Mr. Punch—pray permit him—henceforth is your brother.

We are proud of you both, and we'll all of us cheer

These Peelers from Greenwich who never knew fear.


MORE BONES TO PICK WITH THE SCHOOL BOARD.

We see there has been some churlish cavilling in some quarters because the School Management Committee of the London School Board passed a requisition in November last, sanctioning the purchase of an articulated skeleton for the Belleville Road School, at the very reasonable sum of £8 16s. Why make any bones about the matter? What more ornamental and indeed indispensable article of school-furniture than a human skeleton nearly six foot high? Still, should the past system of expenditure be continued in the future, Mr. Punch would suggest that excellent and infinitely cheaper substitutes for skeletons will be found in the persons of the rate-payers themselves.


CUPID'S TENNIS-COURTS.—Under the heading "Tennis in the Riviera," the Daily Telegraph recently gave us some important news, which should largely influence the Matrimonial Market. The names of Ladies and Gentlemen, both "singles" (a not strictly grammatical plural, by the way, but what's grammar in a game of Thirty to Love?) were given. There was, however, no mention of "ties" or of matches to come.

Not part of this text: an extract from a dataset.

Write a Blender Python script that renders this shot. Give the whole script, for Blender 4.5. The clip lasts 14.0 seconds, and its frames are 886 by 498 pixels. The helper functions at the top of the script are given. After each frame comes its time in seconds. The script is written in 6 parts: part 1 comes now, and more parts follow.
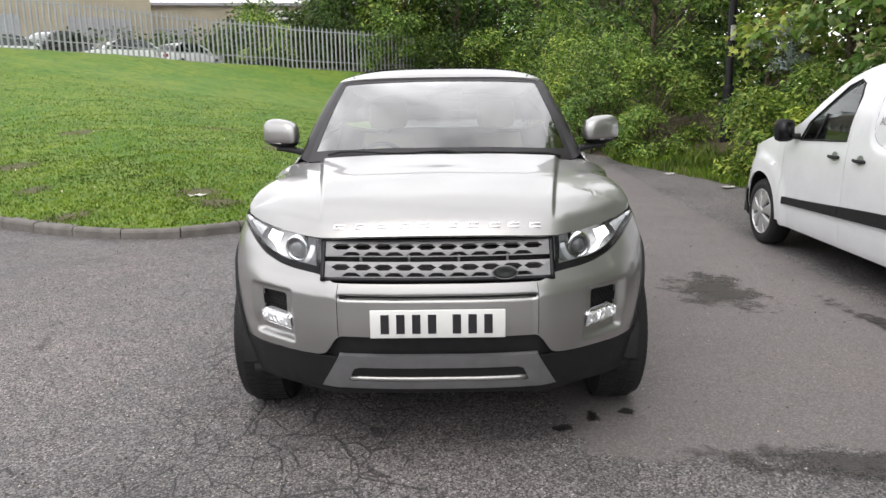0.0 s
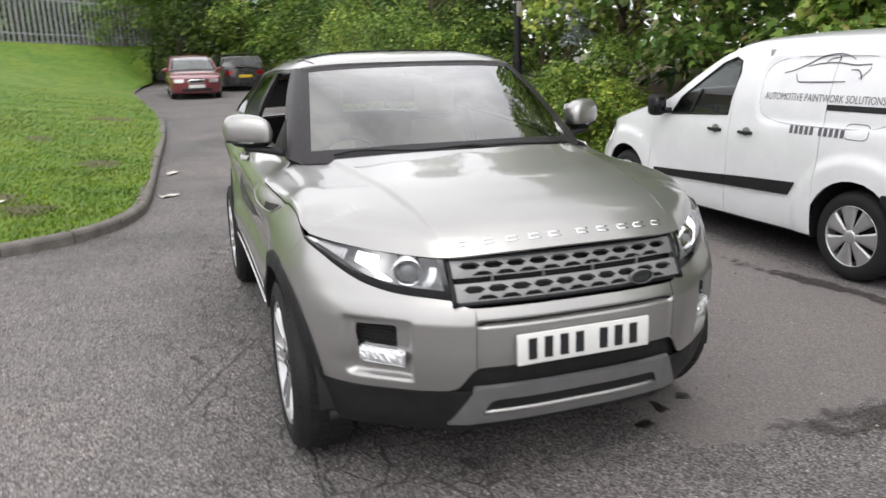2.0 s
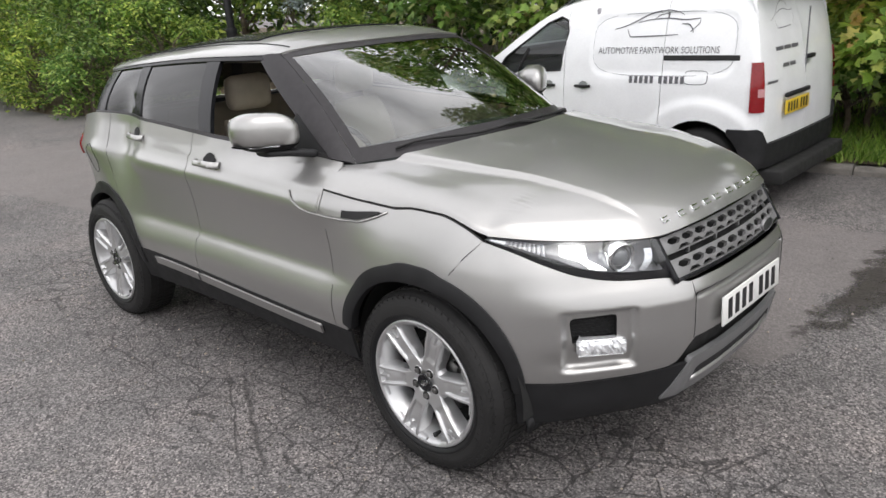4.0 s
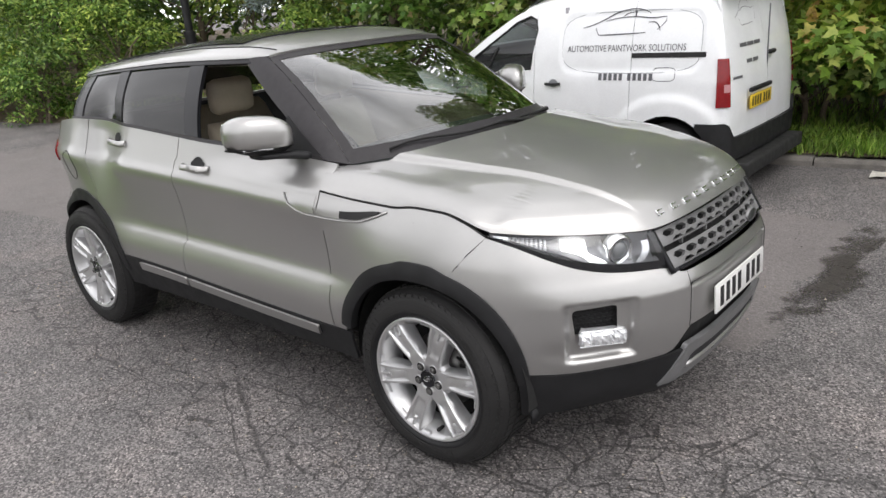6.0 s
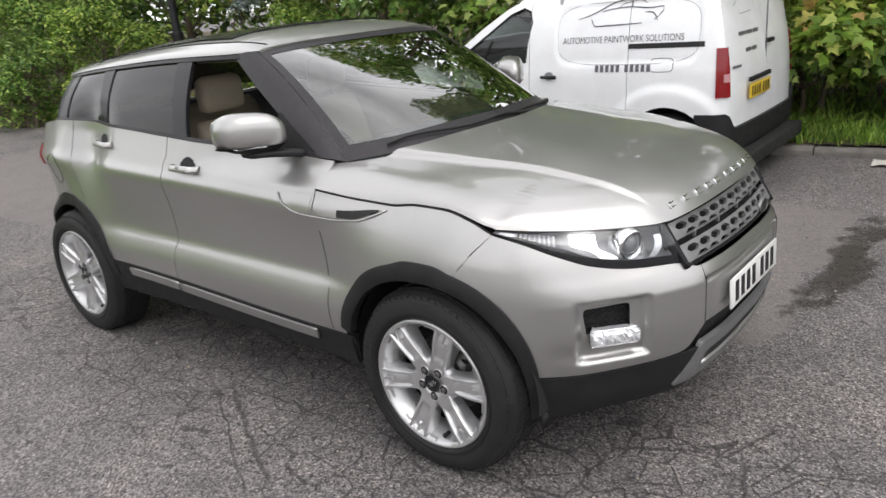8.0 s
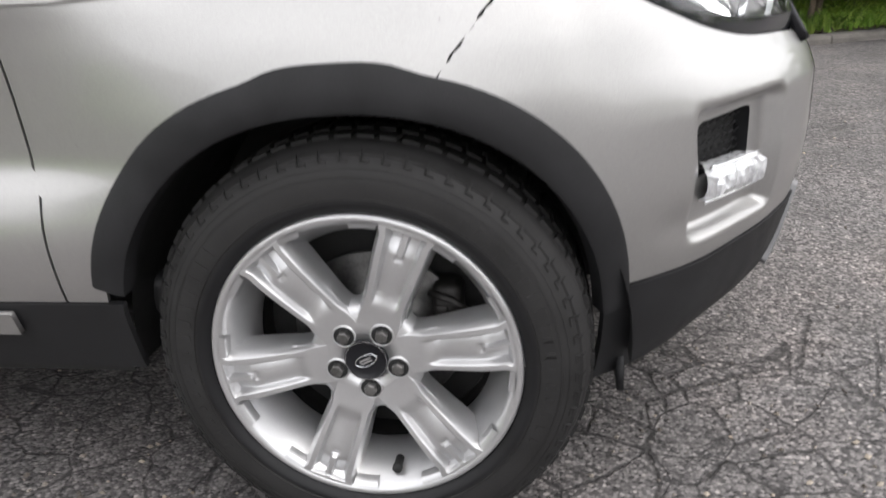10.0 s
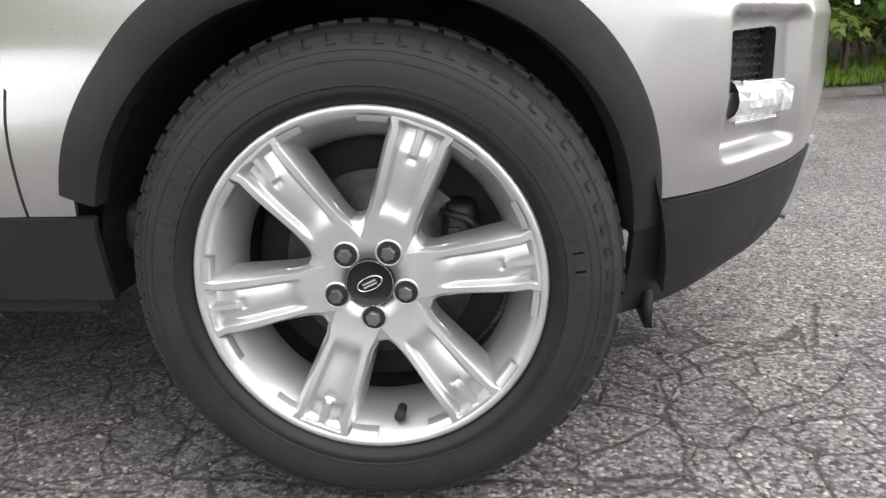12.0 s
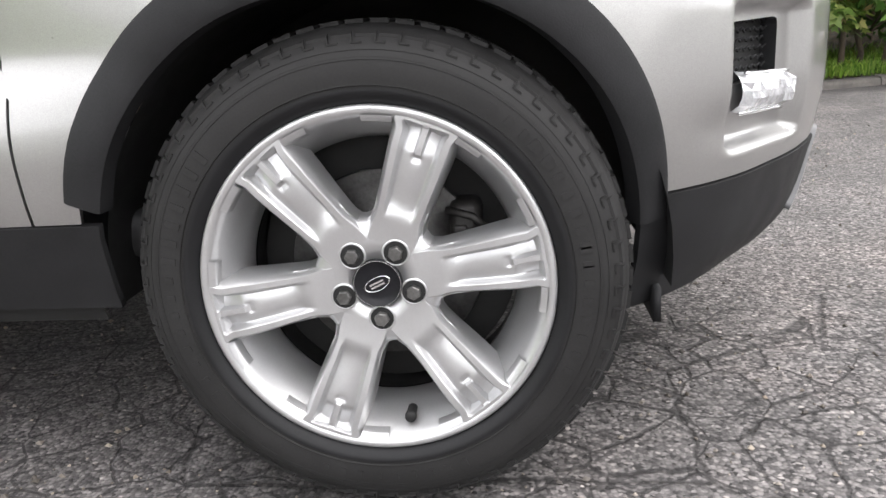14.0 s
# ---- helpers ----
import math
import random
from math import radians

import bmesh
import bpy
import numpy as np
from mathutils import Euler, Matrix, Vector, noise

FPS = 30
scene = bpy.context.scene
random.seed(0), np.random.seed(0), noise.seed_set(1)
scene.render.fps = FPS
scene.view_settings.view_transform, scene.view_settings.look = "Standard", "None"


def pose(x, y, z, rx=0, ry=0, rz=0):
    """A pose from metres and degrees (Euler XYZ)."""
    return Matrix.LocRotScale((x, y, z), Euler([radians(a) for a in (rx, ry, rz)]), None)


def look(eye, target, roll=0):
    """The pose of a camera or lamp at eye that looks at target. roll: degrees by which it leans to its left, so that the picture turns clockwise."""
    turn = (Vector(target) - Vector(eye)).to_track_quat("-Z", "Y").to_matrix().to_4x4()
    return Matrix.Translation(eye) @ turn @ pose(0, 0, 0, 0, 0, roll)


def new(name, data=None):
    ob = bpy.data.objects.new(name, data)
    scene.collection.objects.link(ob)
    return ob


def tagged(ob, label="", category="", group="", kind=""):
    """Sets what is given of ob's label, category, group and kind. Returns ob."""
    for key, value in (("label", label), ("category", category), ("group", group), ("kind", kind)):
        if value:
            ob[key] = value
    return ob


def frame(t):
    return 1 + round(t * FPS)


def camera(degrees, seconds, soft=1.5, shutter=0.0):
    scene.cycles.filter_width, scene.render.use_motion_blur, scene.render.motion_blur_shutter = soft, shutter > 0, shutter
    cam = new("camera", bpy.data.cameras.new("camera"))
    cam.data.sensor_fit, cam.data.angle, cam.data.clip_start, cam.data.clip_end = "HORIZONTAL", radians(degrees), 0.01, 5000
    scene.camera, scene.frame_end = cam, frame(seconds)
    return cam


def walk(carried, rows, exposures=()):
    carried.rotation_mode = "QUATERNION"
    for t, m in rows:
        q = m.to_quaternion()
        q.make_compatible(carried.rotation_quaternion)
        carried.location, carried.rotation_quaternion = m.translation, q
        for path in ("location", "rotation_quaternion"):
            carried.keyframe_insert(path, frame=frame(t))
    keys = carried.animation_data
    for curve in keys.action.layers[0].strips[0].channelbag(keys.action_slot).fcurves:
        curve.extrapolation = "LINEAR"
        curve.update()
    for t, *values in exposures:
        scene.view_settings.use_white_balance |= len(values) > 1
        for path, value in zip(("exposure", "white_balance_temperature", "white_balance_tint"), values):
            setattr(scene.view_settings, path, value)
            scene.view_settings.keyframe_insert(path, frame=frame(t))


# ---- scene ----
cam = camera(60.9, 14.0, 1.5, 0.4)
PATH = [
    (0, (0.057, 0.312, 1.502), (0.034, 2.269, 1.089), -0.8),
    (0.5, (0.015, 0.34, 1.501), (-0.002, 2.295, 1.081), -0.8),
    (1, (-0.291, 0.426, 1.5), (-0.142, 2.374, 1.072), 0.6),
    (1.5, (-0.74, 0.605, 1.527), (-0.3, 2.474, 0.97), 1.1),
    (2, (-1.279, 0.901, 1.6), (-0.639, 2.73, 1.105), -1.4),
    (2.5, (-1.765, 1.25, 1.625), (-0.879, 2.973, 1.129), -2.8),
    (3, (-2.179, 1.629, 1.64), (-1.099, 3.228, 1.115), -3.2),
    (3.2, (-2.321, 1.802, 1.688), (-1.145, 3.322, 1.134), -2.9),
    (5.3, (-2.837, 2.144, 1.752), (-1.412, 3.395, 1.114), -4.5),
    (5.5, (-2.836, 2.144, 1.753), (-1.409, 3.391, 1.114), -4.5),
    (6, (-2.828, 2.145, 1.753), (-1.397, 3.392, 1.122), -4.4),
    (6.5, (-2.827, 2.146, 1.751), (-1.392, 3.389, 1.12), -5.2),
    (7, (-2.818, 2.15, 1.75), (-1.386, 3.394, 1.117), -5.1),
    (7.5, (-2.812, 2.157, 1.747), (-1.387, 3.408, 1.111), -5.1),
    (7.7, (-2.807, 2.164, 1.745), (-1.389, 3.423, 1.109), -5.4),
    (9.8, (-2.033, 3.542, 1.078), (-0.211, 3.931, 0.351), -4.4),
    (10, (-1.977, 3.619, 0.975), (-0.139, 3.918, 0.245), -4.2),
    (10.5, (-1.954, 3.695, 0.753), (-0.056, 3.844, 0.141), -3.35),
    (11, (-1.956, 3.726, 0.72), (-0.032, 3.901, 0.204), -2.95),
    (11.5, (-1.953, 3.727, 0.707), (-0.036, 3.907, 0.166), -2.55),
    (12, (-1.953, 3.719, 0.708), (-0.039, 3.91, 0.16), -2.45),
    (12.5, (-1.955, 3.72, 0.705), (-0.038, 3.908, 0.167), -2.25),
    (13, (-1.957, 3.721, 0.705), (-0.039, 3.914, 0.172), -2.55),
    (13.5, (-1.955, 3.724, 0.705), (-0.038, 3.919, 0.169), -3.35),
    (14, (-1.953, 3.728, 0.701), (-0.037, 3.921, 0.162), -3.95),
]
EXPOSURES = ((0, 0.22), (7.7, 0.22), (9.8, 0.46), (10.4, 0.84), (11.2, 1.0), (14, 1.0))
walk(cam, [(t, look(eye, target, roll)) for t, eye, target, roll in PATH], EXPOSURES)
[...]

A CORRESPONDENT SIGNING HIMSELF "MINCING LANE" WRITES,—"Sir,—The Saturday Review complained of Mr. TREE's gait as Hamlet, 'which,' said the Critic, 'reminds one too much of AGAG.' Most cutting comparison for an actor sticking rigidly to the Shakspearian text! If there were interpolations in the text of Mr. BEERBOHM TREE's own introduction, then indeed he might remind them of A-gag; that is, if he were continually a-gagging.—M.L."